### DATA SEGMENT
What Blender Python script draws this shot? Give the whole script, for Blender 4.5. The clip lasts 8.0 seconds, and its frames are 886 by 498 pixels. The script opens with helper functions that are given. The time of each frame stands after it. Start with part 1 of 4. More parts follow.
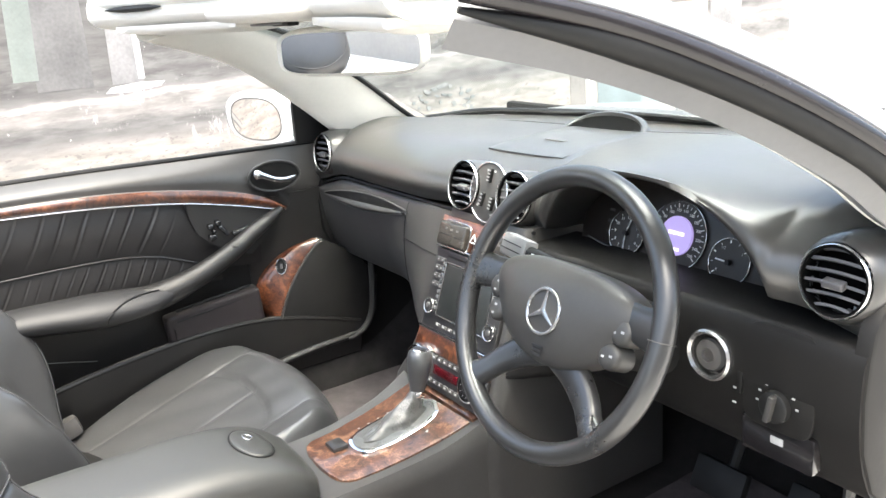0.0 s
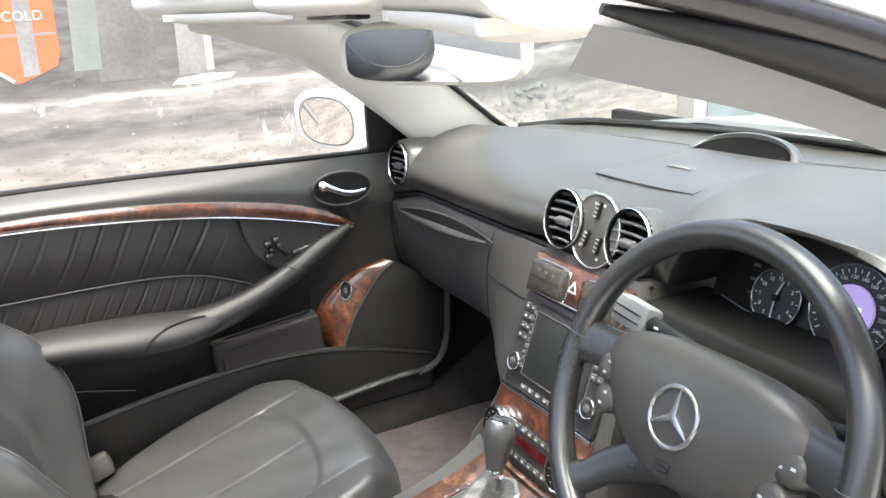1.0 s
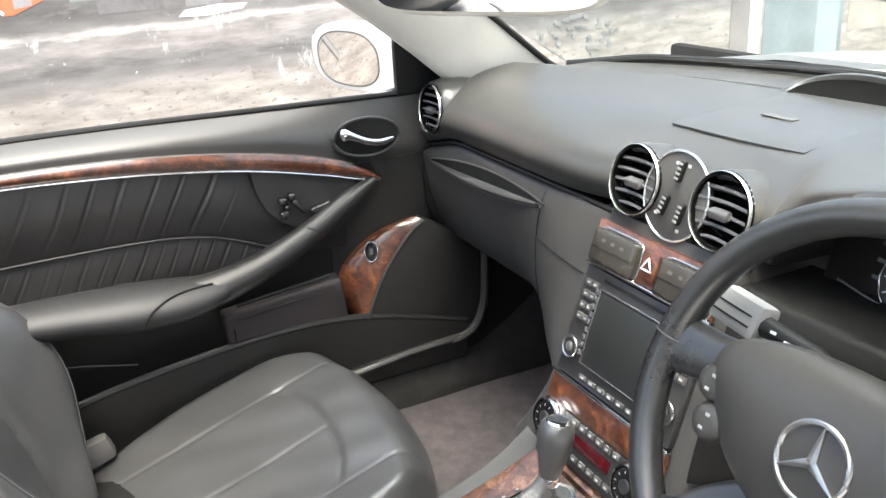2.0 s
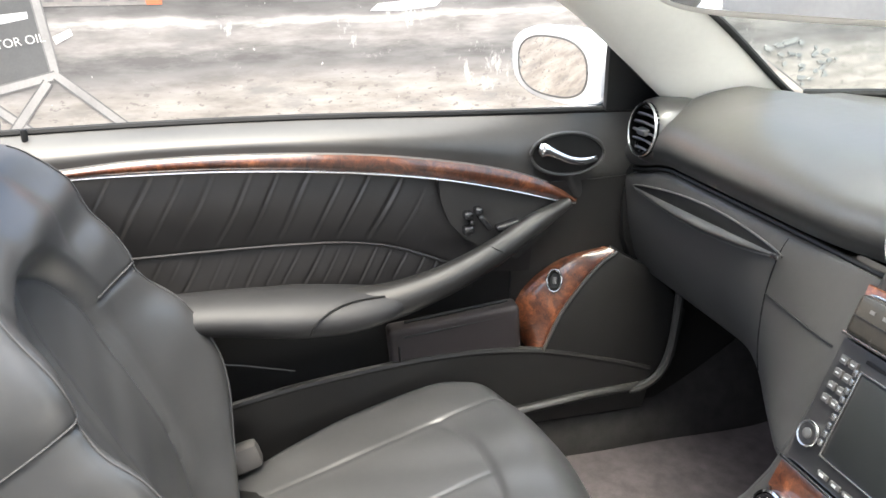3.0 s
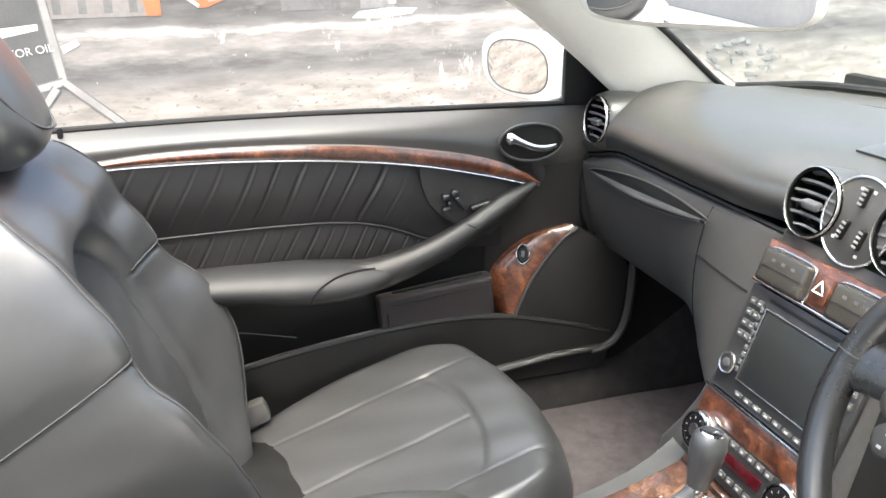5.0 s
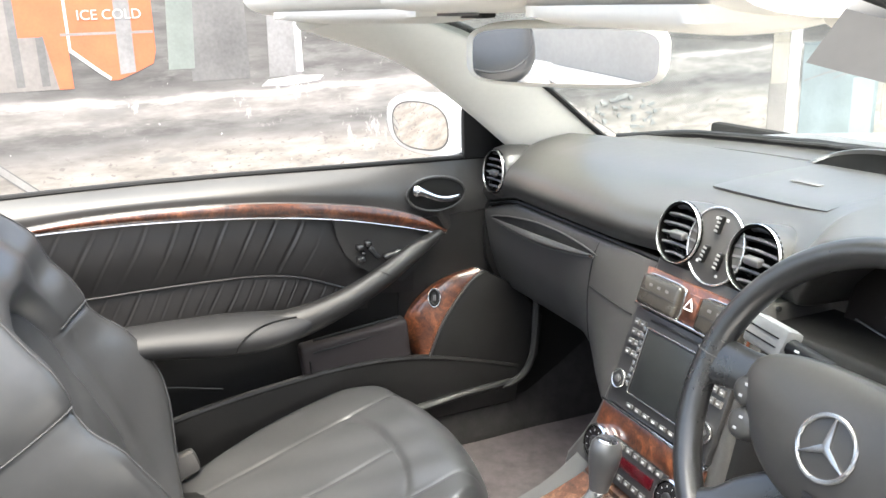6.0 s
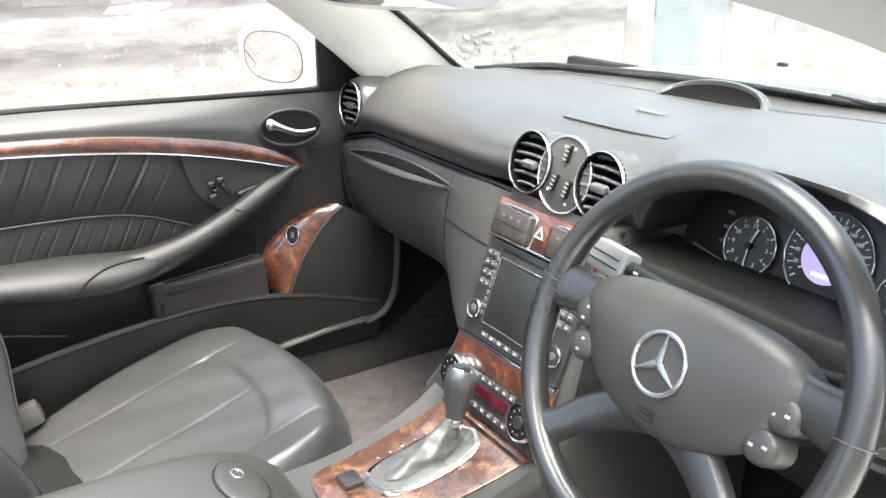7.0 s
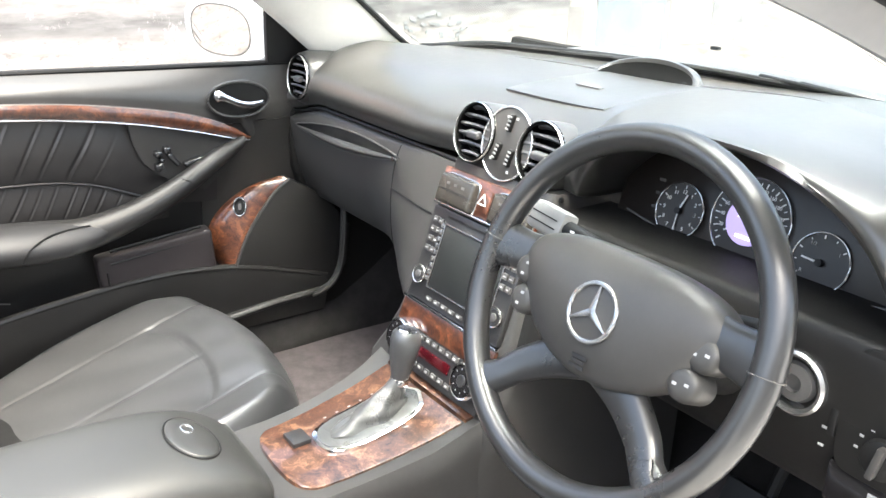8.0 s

### TASK DESCRIPTION
Word for word, quote the full listing, omitting every picture.

### WORKED ANSWER
What Blender Python script draws this shot? Give the whole script, for Blender 4.5. The clip lasts 8.0 seconds, and its frames are 886 by 498 pixels. The script opens with helper functions that are given. The time of each frame stands after it. Start with part 1 of 4. More parts follow.
0.0 s
1.0 s
2.0 s
3.0 s
5.0 s
6.0 s
7.0 s
8.0 s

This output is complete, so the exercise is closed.